Description of the task — Pictures excluded, return the lines below from the first through the line holding "white curled sliver".
◇ ◇ ◇
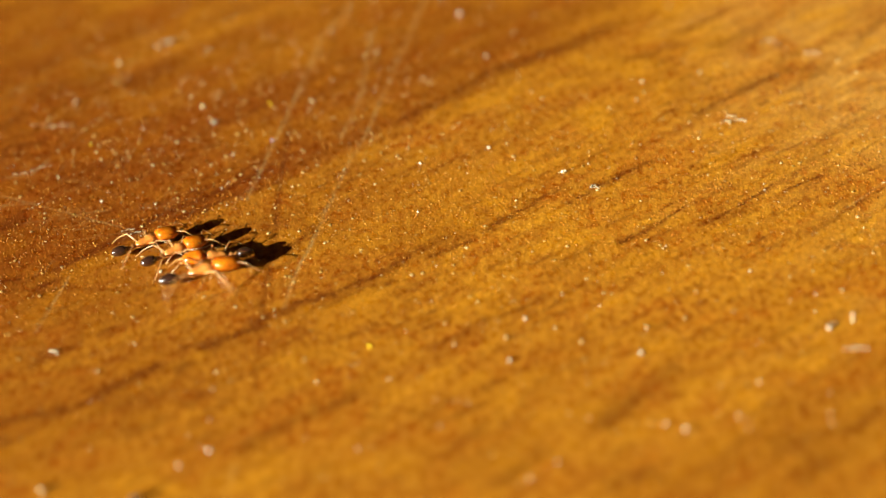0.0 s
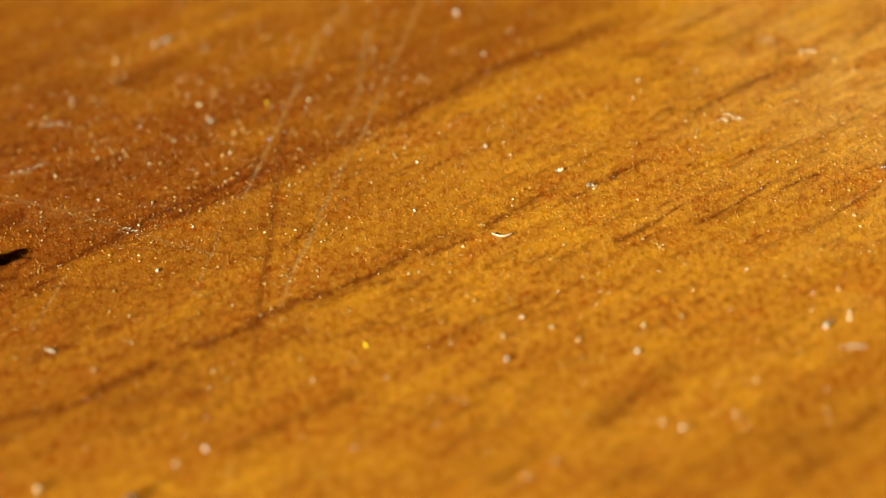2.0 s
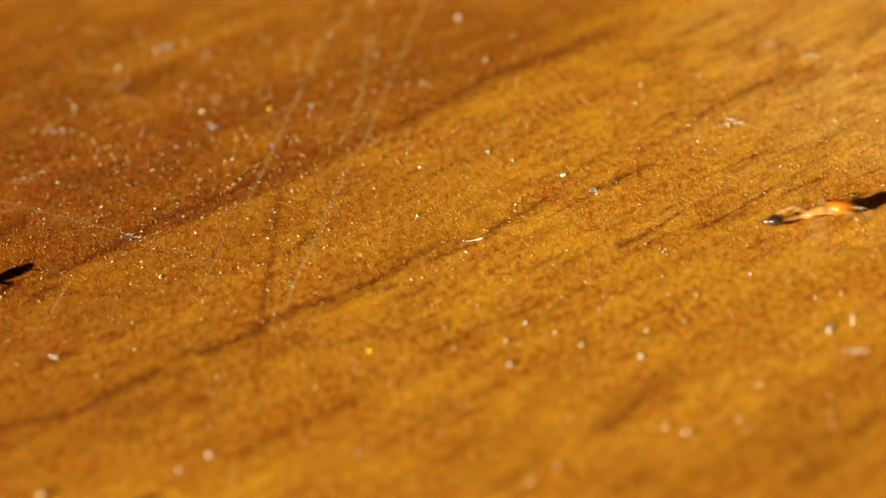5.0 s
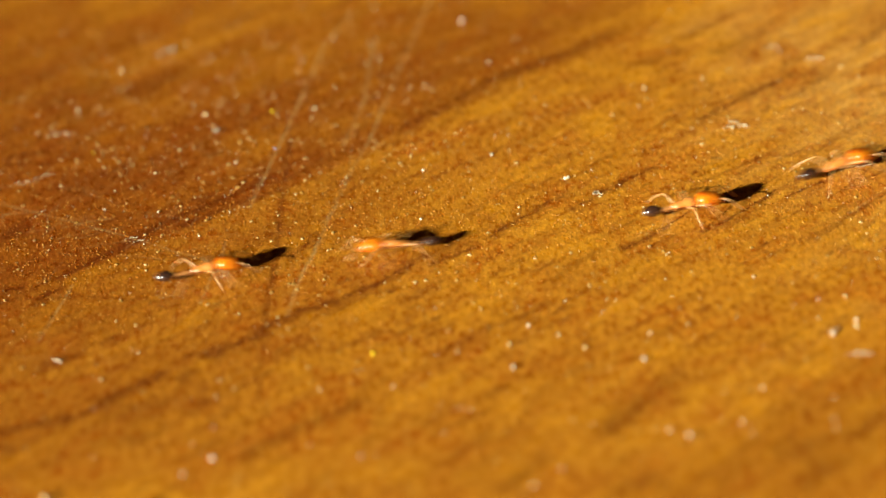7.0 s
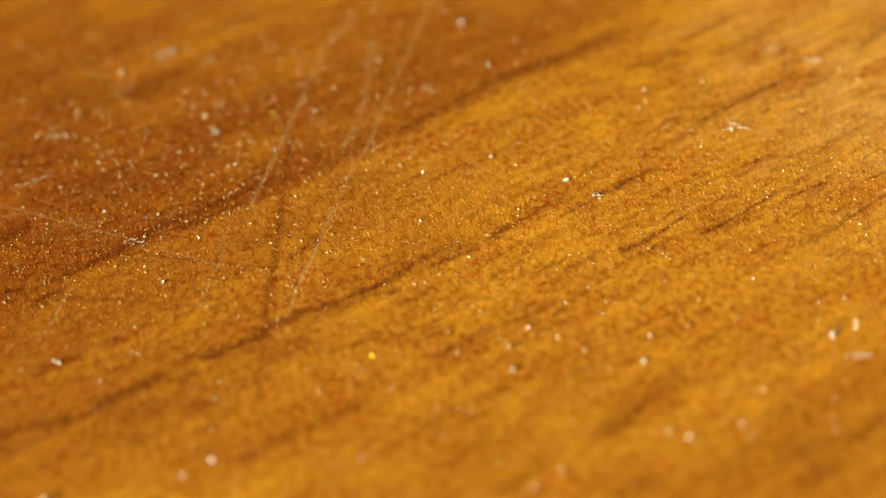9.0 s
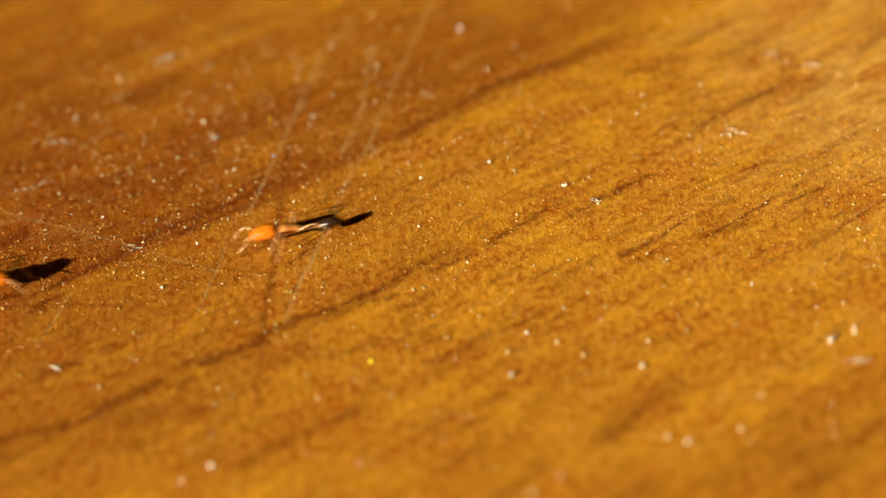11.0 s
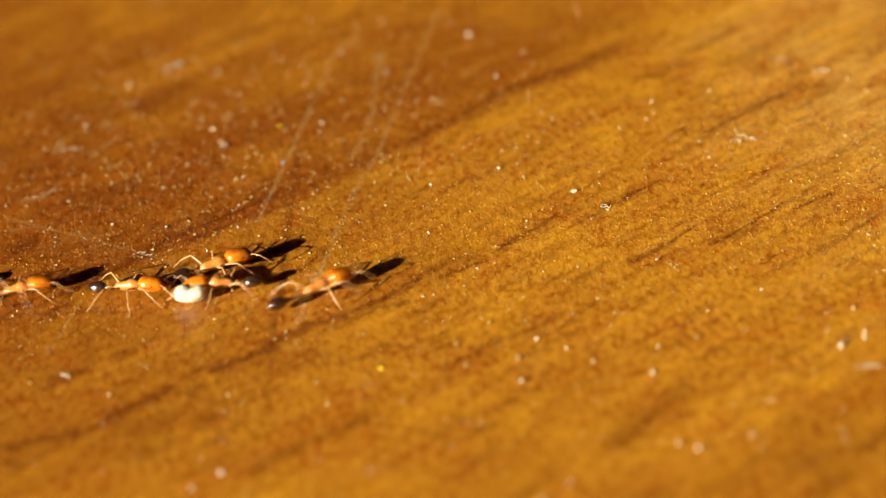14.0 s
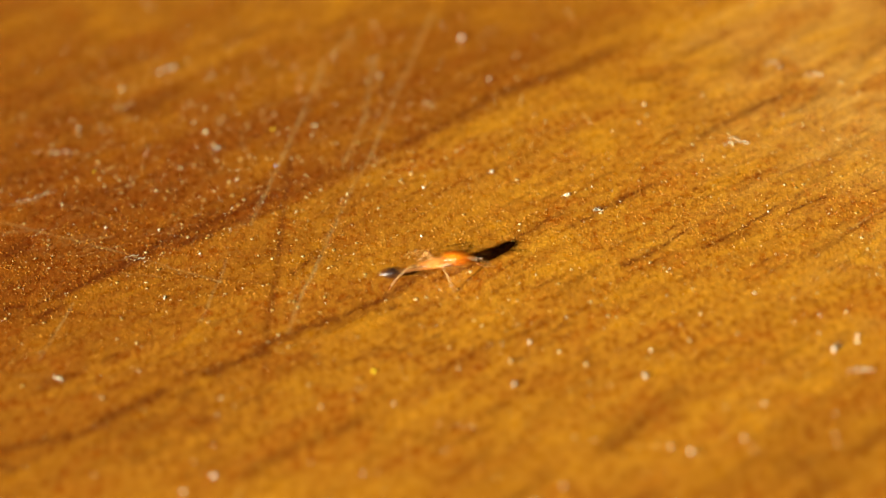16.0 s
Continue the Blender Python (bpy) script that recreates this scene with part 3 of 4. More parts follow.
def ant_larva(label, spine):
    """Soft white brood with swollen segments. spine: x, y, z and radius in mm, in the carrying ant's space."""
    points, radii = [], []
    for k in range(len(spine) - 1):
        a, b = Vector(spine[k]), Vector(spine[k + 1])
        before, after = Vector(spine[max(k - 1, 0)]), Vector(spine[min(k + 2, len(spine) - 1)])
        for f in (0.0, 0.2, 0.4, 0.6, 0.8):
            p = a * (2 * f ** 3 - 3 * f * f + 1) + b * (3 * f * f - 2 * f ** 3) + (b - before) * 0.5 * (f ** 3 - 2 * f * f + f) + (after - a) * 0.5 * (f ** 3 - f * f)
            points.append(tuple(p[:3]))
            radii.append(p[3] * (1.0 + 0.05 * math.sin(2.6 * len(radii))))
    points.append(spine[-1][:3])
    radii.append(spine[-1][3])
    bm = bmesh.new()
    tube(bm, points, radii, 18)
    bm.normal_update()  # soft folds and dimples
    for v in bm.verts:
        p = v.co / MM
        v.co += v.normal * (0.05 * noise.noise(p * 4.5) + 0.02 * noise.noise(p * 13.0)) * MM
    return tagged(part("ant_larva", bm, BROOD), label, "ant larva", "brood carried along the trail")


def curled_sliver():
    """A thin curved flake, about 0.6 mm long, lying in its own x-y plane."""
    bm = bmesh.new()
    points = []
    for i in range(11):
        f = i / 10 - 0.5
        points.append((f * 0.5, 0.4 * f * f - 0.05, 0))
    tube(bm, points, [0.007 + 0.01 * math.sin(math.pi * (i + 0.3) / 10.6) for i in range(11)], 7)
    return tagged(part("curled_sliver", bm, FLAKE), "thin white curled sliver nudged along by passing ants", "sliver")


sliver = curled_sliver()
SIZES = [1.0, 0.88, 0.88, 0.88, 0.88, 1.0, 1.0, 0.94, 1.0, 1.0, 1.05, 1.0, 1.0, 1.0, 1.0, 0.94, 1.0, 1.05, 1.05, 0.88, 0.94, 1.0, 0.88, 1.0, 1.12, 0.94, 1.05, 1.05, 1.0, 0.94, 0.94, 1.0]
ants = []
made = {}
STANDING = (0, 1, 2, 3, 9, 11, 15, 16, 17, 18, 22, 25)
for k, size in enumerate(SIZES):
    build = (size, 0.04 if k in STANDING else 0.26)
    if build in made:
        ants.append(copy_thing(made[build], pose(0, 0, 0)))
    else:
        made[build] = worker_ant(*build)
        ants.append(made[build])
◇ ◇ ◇
Output for this task —
0.0 s
2.0 s
5.0 s
7.0 s
9.0 s
11.0 s
14.0 s
16.0 s
Continue the Blender Python (bpy) script that recreates this scene with part 3 of 4. More parts follow.
def ant_larva(label, spine):
    """Soft white brood with swollen segments. spine: x, y, z and radius in mm, in the carrying ant's space."""
    points, radii = [], []
    for k in range(len(spine) - 1):
        a, b = Vector(spine[k]), Vector(spine[k + 1])
        before, after = Vector(spine[max(k - 1, 0)]), Vector(spine[min(k + 2, len(spine) - 1)])
        for f in (0.0, 0.2, 0.4, 0.6, 0.8):
            p = a * (2 * f ** 3 - 3 * f * f + 1) + b * (3 * f * f - 2 * f ** 3) + (b - before) * 0.5 * (f ** 3 - 2 * f * f + f) + (after - a) * 0.5 * (f ** 3 - f * f)
            points.append(tuple(p[:3]))
            radii.append(p[3] * (1.0 + 0.05 * math.sin(2.6 * len(radii))))
    points.append(spine[-1][:3])
    radii.append(spine[-1][3])
    bm = bmesh.new()
    tube(bm, points, radii, 18)
    bm.normal_update()  # soft folds and dimples
    for v in bm.verts:
        p = v.co / MM
        v.co += v.normal * (0.05 * noise.noise(p * 4.5) + 0.02 * noise.noise(p * 13.0)) * MM
    return tagged(part("ant_larva", bm, BROOD), label, "ant larva", "brood carried along the trail")


def curled_sliver():
    """A thin curved flake, about 0.6 mm long, lying in its own x-y plane."""
    bm = bmesh.new()
    points = []
    for i in range(11):
        f = i / 10 - 0.5
        points.append((f * 0.5, 0.4 * f * f - 0.05, 0))
    tube(bm, points, [0.007 + 0.01 * math.sin(math.pi * (i + 0.3) / 10.6) for i in range(11)], 7)
    return tagged(part("curled_sliver", bm, FLAKE), "thin white curled sliver nudged along by passing ants", "sliver")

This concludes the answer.